Marek Bieńczyk has won Poland’s top literary award for Książka twarzy (A Book of the Face). The Nike Literary Award (Nagroda Literacka NIKE) has been in existence since 1997 and has had Olga Tokarczuk, Wiesław Myśliwski, Jerzy Pilch and Czesław Miłosz among previous winners.
Speaking of Miłosz this year’s Audience Award went to Andrzej Franaszek for Miłosz : biografia.
Bieńczyk’s winning work is described as “a collection of essays which blend elements of various genres, including poetry, press articles and criticism,” merging “intellectual discourse with autobiographical reflections on a wide range of subject matter, from literature and films to tennis and wine.”
“By giving an award to a modest person as I am, the jury honoured a literary genre which has no definition,” he commented.
Two books by Bieńczyk are available in English translation.
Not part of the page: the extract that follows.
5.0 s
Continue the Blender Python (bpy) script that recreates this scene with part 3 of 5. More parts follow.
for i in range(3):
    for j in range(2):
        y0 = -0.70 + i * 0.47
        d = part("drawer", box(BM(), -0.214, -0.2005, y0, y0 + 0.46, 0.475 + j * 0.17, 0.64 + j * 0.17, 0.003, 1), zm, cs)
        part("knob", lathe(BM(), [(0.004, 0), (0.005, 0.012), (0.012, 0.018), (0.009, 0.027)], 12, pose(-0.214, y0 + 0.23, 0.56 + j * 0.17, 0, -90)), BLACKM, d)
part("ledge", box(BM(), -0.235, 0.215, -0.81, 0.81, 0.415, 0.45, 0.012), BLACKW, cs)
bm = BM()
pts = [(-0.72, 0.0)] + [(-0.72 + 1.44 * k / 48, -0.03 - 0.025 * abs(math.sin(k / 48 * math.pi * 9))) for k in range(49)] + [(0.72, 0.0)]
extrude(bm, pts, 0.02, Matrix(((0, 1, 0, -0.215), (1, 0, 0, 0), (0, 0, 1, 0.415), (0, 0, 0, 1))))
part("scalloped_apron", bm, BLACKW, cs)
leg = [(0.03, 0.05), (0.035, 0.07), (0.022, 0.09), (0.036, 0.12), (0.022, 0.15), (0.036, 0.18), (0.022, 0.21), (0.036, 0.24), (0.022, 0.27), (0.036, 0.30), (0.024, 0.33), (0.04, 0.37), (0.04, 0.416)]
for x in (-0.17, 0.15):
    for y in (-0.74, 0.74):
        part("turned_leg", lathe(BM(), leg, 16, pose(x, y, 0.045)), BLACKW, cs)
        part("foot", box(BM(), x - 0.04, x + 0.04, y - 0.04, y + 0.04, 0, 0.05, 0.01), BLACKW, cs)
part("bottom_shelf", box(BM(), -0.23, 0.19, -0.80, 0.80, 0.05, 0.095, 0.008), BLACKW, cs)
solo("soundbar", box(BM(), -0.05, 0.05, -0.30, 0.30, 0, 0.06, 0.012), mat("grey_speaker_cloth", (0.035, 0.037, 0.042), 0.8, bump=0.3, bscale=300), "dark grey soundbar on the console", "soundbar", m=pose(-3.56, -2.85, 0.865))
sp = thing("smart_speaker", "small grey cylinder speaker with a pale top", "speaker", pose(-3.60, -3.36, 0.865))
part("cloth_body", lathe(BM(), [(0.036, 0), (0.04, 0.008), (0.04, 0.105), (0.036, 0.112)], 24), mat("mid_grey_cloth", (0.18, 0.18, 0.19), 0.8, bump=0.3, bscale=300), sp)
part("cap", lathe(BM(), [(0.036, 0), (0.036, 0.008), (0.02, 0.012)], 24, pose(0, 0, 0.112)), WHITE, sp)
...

Tworki was published by Northwestern University Press and Transparency by Dalkey Archive, both in translations by Benjamin Paloff.
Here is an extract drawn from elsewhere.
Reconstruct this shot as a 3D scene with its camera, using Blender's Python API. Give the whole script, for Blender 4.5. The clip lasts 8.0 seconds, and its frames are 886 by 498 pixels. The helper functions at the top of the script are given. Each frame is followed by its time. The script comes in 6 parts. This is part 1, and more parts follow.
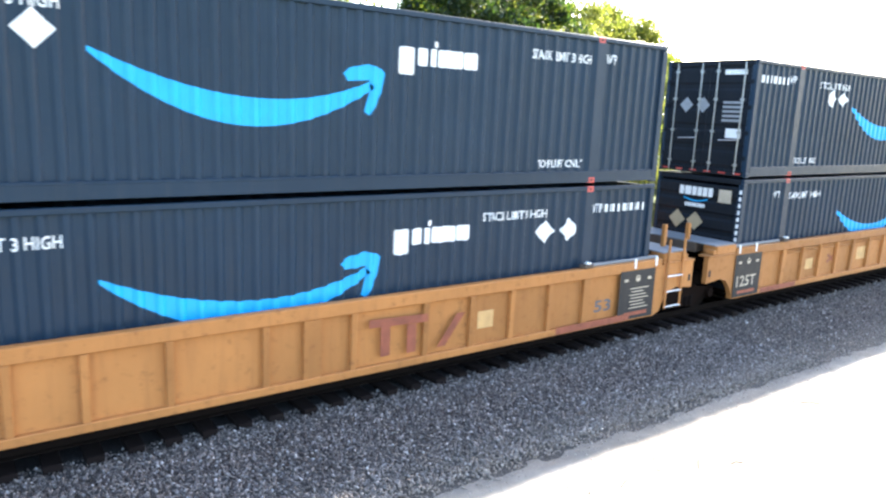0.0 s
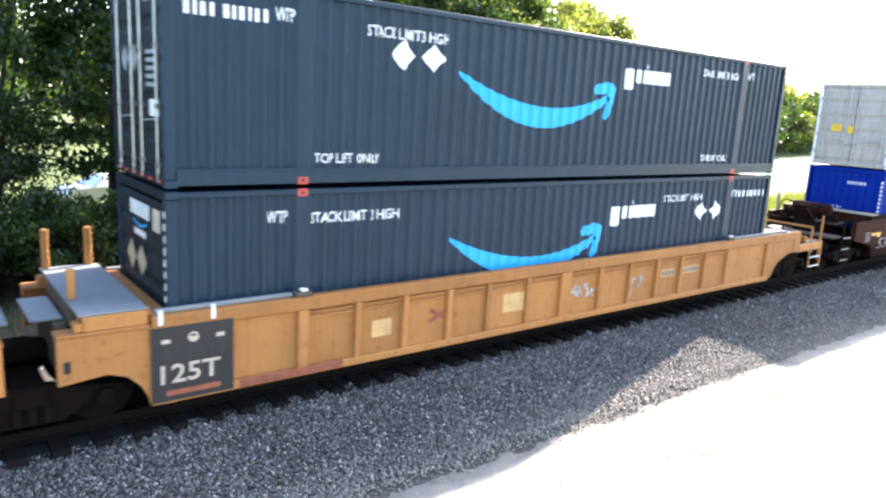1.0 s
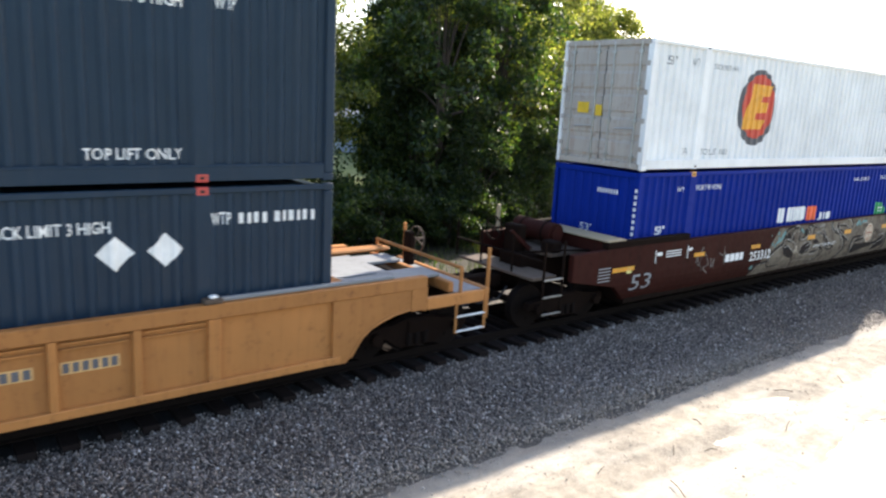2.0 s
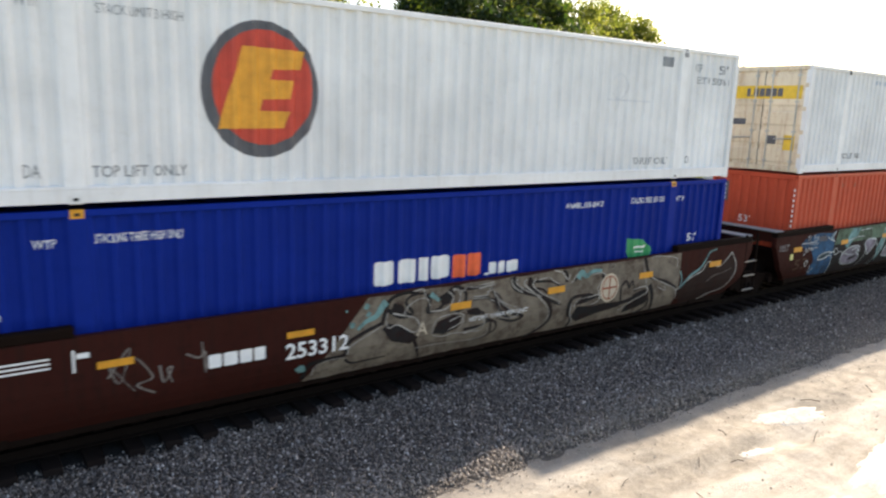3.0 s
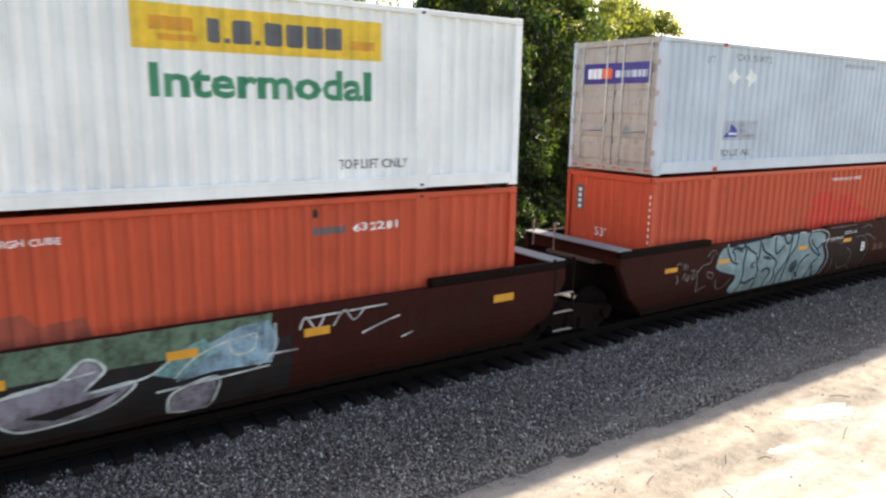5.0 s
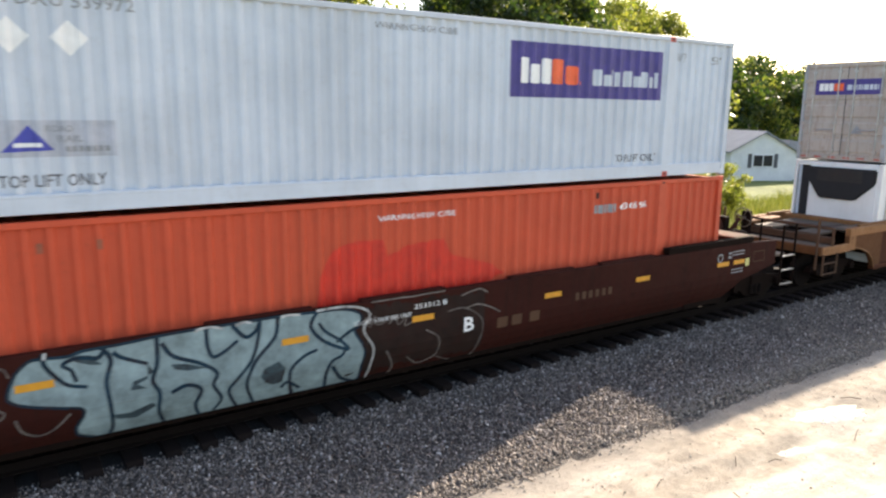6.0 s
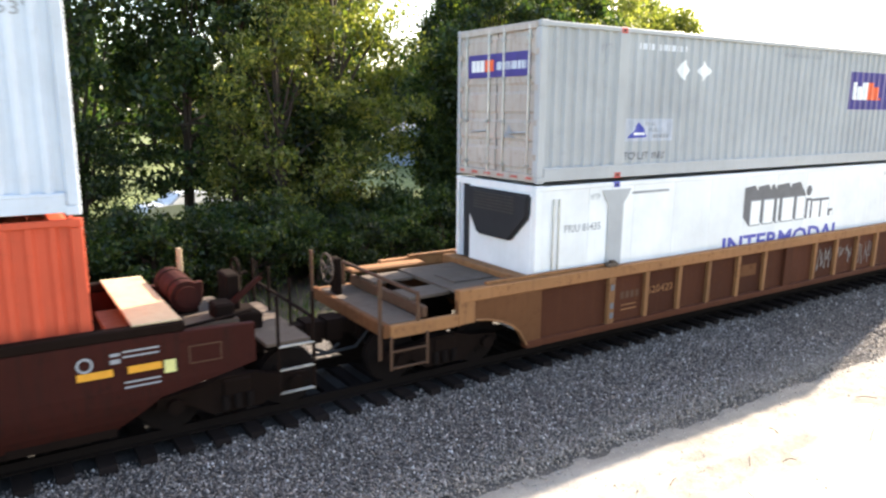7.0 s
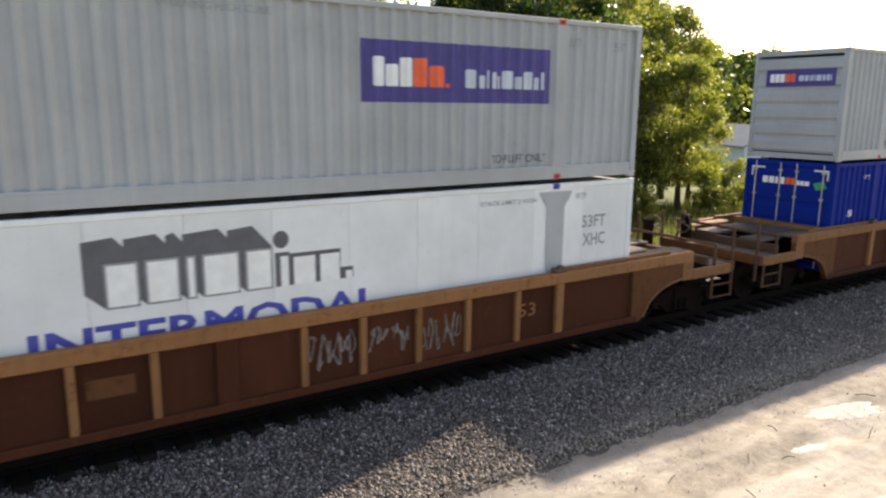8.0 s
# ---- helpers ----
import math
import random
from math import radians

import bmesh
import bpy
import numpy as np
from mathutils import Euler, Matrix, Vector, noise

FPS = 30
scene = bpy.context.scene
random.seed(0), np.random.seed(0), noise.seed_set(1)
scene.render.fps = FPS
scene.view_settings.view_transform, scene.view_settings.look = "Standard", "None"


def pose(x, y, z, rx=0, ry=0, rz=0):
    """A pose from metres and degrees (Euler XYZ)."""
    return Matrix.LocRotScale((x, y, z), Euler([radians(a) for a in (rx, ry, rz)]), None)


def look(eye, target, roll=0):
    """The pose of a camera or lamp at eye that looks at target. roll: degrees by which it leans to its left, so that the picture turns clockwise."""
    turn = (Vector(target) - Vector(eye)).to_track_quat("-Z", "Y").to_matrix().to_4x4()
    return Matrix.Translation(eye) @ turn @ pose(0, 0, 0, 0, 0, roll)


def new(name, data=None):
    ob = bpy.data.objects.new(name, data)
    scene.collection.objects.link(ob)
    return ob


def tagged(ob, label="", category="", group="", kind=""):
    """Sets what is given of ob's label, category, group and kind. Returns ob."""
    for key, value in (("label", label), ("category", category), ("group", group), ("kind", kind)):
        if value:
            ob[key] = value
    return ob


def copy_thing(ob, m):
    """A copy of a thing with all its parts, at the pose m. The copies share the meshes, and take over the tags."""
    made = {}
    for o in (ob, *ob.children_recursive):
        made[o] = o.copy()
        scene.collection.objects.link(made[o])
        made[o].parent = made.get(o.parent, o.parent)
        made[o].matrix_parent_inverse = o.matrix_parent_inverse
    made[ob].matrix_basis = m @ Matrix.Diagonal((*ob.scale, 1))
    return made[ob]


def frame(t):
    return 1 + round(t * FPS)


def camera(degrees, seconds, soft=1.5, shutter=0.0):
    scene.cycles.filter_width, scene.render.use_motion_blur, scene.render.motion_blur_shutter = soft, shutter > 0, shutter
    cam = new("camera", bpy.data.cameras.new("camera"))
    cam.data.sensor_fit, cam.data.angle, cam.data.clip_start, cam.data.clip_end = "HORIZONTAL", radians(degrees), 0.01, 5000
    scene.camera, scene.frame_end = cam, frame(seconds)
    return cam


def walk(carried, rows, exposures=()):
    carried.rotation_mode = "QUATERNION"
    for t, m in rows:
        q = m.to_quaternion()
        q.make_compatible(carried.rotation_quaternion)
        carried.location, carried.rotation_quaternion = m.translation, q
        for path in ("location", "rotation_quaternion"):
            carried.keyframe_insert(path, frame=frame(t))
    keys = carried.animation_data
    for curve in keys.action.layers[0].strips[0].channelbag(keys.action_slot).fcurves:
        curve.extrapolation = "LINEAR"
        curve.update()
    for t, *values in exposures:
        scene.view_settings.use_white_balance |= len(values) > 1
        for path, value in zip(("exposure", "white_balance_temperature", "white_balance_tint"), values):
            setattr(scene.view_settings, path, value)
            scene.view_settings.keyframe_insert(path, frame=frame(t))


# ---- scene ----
cam = camera(64.1, 8.0, soft=2.3, shutter=0.10)
EYE = (0.0, -11.08, 4.617)
TURNS = [  # seconds, pitch, roll, yaw
    (0.0, -11.03, -2.36, -35.69), (0.5, -11.15, -2.82, -36.20), (0.7, -11.24, -2.95, -36.61),
    (1.0, -11.47, -3.18, -37.66), (1.5, -12.33, -3.29, -37.89), (2.8, -10.96, -2.21, -35.67),
    (3.0, -10.99, -1.93, -35.85), (3.5, -10.80, -1.52, -35.59), (4.0, -11.03, -1.55, -35.72),
    (4.5, -11.22, -1.33, -34.79), (6.0, -11.02, -0.62, -33.70), (6.5, -10.99, -0.50, -32.86),
    (7.0, -11.17, -0.37, -32.78), (7.5, -11.42, -0.71, -32.57), (8.0, -11.37, -0.44, -32.81)]
walk(cam, [(t, pose(*EYE, 90 + p, r, y)) for t, p, r, y in TURNS],
     exposures=[(0.0, 2.66, 6300, 11), (0.5, 2.72, 6350, 11), (1.0, 2.68, 6350, 11), (1.5, 2.22, 6400, 11), (2.8, 1.29, 7150, 13), (4.0, 1.39, 7150, 13),
                (4.5, 1.46, 7250, 14), (6.0, 1.56, 7250, 14), (6.5, 1.52, 7150, 13), (6.8, 1.76, 7150, 13), (7.0, 2.19, 7050, 13), (7.3, 1.82, 7150, 14), (7.5, 1.19, 7400, 15), (8.0, 1.13, 7400, 15)])

# how far the whole train stands from its place at 4 s, along the track
OFFSETS = [(0.0, 54.20), (0.5, 47.70), (0.7, 44.92), (1.0, 40.84), (1.5, 33.92), (2.8, 16.33), (3.0, 13.55),
           (3.5, 6.74), (4.0, -0.07), (4.5, -6.51), (6.0, -27.30), (6.5, -34.11), (7.0, -40.51), (7.5, -47.31), (8.0, -54.13)]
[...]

Bohemia, the Promised land
Petra Hůlová is launching her latest novel with a reading on October 11 at Café Jericho in Prague. Titled Čechy, země zaslíbená (Bohemia, the Promised land), the novel follows a Ukrainian immigrant named Olga who comes to Prague to earn money and depicts the difficulties she faces, the broader immigrant community in which she is one of many and the life she was compelled to leave behind.
This is Hůlová’s seventh novel (not her ninth as I previously wrote.) So far only her 2002 debut All This Belongs to Me, translated by Alex Zucker, is available in English.